#### Recorded information
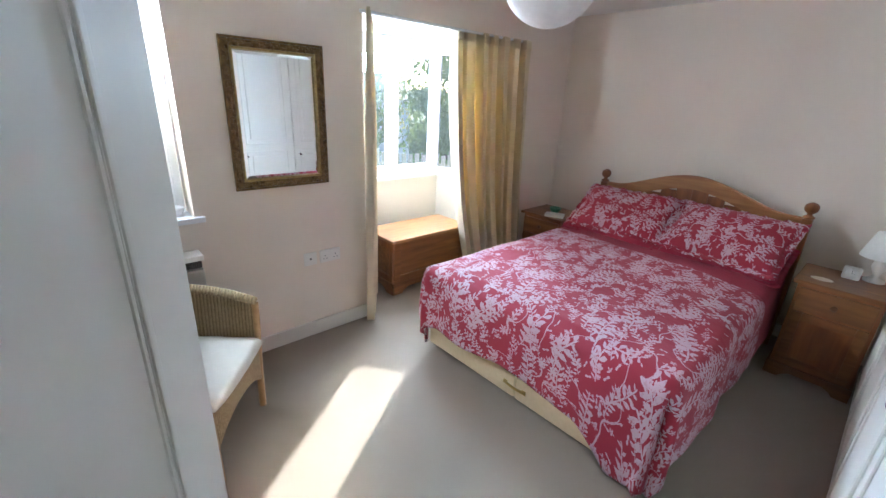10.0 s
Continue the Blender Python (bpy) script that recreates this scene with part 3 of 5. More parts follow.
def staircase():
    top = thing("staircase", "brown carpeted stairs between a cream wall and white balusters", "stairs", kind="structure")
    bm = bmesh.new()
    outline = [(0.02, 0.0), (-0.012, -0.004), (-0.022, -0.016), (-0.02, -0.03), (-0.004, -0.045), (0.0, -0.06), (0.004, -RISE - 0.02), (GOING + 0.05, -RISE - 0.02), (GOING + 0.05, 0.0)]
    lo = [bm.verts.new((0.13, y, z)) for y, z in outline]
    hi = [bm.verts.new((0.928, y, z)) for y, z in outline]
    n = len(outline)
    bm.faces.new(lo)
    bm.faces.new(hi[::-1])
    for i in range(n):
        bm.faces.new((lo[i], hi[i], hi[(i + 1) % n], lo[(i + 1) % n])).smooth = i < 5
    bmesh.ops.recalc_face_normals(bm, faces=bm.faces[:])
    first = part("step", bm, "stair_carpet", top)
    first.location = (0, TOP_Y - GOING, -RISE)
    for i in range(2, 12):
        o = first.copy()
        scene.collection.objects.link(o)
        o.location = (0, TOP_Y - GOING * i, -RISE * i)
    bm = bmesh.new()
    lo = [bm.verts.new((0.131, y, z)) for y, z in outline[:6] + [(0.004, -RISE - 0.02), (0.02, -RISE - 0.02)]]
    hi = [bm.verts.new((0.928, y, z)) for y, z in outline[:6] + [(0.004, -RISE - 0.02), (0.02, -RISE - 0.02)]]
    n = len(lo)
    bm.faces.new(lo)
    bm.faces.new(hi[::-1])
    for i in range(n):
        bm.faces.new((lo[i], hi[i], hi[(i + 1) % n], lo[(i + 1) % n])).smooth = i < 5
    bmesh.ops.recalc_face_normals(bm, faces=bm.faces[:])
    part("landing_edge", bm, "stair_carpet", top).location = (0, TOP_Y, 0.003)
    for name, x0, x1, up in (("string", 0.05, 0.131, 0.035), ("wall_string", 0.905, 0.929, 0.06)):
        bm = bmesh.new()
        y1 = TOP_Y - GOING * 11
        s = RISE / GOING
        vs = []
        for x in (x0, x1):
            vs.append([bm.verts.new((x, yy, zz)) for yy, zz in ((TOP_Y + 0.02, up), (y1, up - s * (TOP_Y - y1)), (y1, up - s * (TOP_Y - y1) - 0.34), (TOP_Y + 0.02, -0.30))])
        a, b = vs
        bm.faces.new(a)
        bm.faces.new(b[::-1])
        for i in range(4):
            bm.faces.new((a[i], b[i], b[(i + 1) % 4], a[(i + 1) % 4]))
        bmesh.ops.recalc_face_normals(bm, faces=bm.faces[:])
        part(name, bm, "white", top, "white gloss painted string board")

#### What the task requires
Retype everything in the material word for word, minus pictures.

#### Finished exercise
10.0 s
Continue the Blender Python (bpy) script that recreates this scene with part 3 of 5. More parts follow.
def staircase():
    top = thing("staircase", "brown carpeted stairs between a cream wall and white balusters", "stairs", kind="structure")
    bm = bmesh.new()
    outline = [(0.02, 0.0), (-0.012, -0.004), (-0.022, -0.016), (-0.02, -0.03), (-0.004, -0.045), (0.0, -0.06), (0.004, -RISE - 0.02), (GOING + 0.05, -RISE - 0.02), (GOING + 0.05, 0.0)]
    lo = [bm.verts.new((0.13, y, z)) for y, z in outline]
    hi = [bm.verts.new((0.928, y, z)) for y, z in outline]
    n = len(outline)
    bm.faces.new(lo)
    bm.faces.new(hi[::-1])
    for i in range(n):
        bm.faces.new((lo[i], hi[i], hi[(i + 1) % n], lo[(i + 1) % n])).smooth = i < 5
    bmesh.ops.recalc_face_normals(bm, faces=bm.faces[:])
    first = part("step", bm, "stair_carpet", top)
    first.location = (0, TOP_Y - GOING, -RISE)
    for i in range(2, 12):
        o = first.copy()
        scene.collection.objects.link(o)
        o.location = (0, TOP_Y - GOING * i, -RISE * i)
    bm = bmesh.new()
    lo = [bm.verts.new((0.131, y, z)) for y, z in outline[:6] + [(0.004, -RISE - 0.02), (0.02, -RISE - 0.02)]]
    hi = [bm.verts.new((0.928, y, z)) for y, z in outline[:6] + [(0.004, -RISE - 0.02), (0.02, -RISE - 0.02)]]
    n = len(lo)
    bm.faces.new(lo)
    bm.faces.new(hi[::-1])
    for i in range(n):
        bm.faces.new((lo[i], hi[i], hi[(i + 1) % n], lo[(i + 1) % n])).smooth = i < 5
    bmesh.ops.recalc_face_normals(bm, faces=bm.faces[:])
    part("landing_edge", bm, "stair_carpet", top).location = (0, TOP_Y, 0.003)
    for name, x0, x1, up in (("string", 0.05, 0.131, 0.035), ("wall_string", 0.905, 0.929, 0.06)):
        bm = bmesh.new()
        y1 = TOP_Y - GOING * 11
        s = RISE / GOING
        vs = []
        for x in (x0, x1):
            vs.append([bm.verts.new((x, yy, zz)) for yy, zz in ((TOP_Y + 0.02, up), (y1, up - s * (TOP_Y - y1)), (y1, up - s * (TOP_Y - y1) - 0.34), (TOP_Y + 0.02, -0.30))])
        a, b = vs
        bm.faces.new(a)
        bm.faces.new(b[::-1])
        for i in range(4):
            bm.faces.new((a[i], b[i], b[(i + 1) % 4], a[(i + 1) % 4]))
        bmesh.ops.recalc_face_normals(bm, faces=bm.faces[:])
        part(name, bm, "white", top, "white gloss painted string board")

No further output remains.